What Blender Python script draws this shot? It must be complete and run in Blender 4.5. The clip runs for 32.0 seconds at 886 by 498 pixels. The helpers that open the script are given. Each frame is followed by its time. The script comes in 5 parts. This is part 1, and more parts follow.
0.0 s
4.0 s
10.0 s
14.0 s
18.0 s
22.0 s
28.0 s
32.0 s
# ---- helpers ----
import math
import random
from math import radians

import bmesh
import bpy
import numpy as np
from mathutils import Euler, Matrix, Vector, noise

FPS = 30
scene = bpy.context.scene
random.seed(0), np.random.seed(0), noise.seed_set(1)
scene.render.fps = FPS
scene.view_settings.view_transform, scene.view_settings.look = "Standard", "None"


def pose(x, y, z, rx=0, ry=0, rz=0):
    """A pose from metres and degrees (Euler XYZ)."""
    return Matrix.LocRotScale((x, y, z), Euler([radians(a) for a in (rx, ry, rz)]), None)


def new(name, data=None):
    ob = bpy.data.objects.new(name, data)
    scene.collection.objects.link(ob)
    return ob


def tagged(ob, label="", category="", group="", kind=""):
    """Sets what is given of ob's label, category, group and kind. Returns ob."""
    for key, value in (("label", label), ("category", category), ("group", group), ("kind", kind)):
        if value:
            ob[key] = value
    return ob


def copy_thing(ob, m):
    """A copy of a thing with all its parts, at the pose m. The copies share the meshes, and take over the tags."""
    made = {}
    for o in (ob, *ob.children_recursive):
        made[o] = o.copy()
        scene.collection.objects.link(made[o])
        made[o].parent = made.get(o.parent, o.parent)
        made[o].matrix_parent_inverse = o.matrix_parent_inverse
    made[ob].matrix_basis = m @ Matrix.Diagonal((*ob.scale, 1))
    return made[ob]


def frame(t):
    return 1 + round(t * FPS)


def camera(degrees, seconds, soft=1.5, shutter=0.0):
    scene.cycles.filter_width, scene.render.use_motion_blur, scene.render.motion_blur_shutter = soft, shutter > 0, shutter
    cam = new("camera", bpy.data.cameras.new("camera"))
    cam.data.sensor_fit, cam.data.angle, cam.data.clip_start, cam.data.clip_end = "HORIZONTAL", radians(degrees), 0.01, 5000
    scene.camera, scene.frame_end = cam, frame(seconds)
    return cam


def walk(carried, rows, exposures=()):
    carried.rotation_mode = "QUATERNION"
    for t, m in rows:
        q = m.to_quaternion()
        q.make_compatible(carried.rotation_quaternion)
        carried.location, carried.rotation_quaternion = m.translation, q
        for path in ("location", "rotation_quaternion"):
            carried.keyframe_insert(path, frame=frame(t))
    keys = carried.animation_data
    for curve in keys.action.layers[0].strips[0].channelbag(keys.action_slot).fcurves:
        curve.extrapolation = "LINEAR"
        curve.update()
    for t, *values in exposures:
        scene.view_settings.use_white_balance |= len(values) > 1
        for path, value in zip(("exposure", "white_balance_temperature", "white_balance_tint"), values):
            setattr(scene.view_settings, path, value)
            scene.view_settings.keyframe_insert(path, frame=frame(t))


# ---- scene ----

§

_EXERCISE PROMPT:_ In the listing above, locate the line containing "q = m.to_quaternion()" and the line containing "setattr(scene.view_settings, path, value)". Transcribe those two lines and everything between them, exactly as written.

_SOLUTION TO THE PROBLEM:_
        q = m.to_quaternion()
        q.make_compatible(carried.rotation_quaternion)
        carried.location, carried.rotation_quaternion = m.translation, q
        for path in ("location", "rotation_quaternion"):
            carried.keyframe_insert(path, frame=frame(t))
    keys = carried.animation_data
    for curve in keys.action.layers[0].strips[0].channelbag(keys.action_slot).fcurves:
        curve.extrapolation = "LINEAR"
        curve.update()
    for t, *values in exposures:
        scene.view_settings.use_white_balance |= len(values) > 1
        for path, value in zip(("exposure", "white_balance_temperature", "white_balance_tint"), values):
            setattr(scene.view_settings, path, value)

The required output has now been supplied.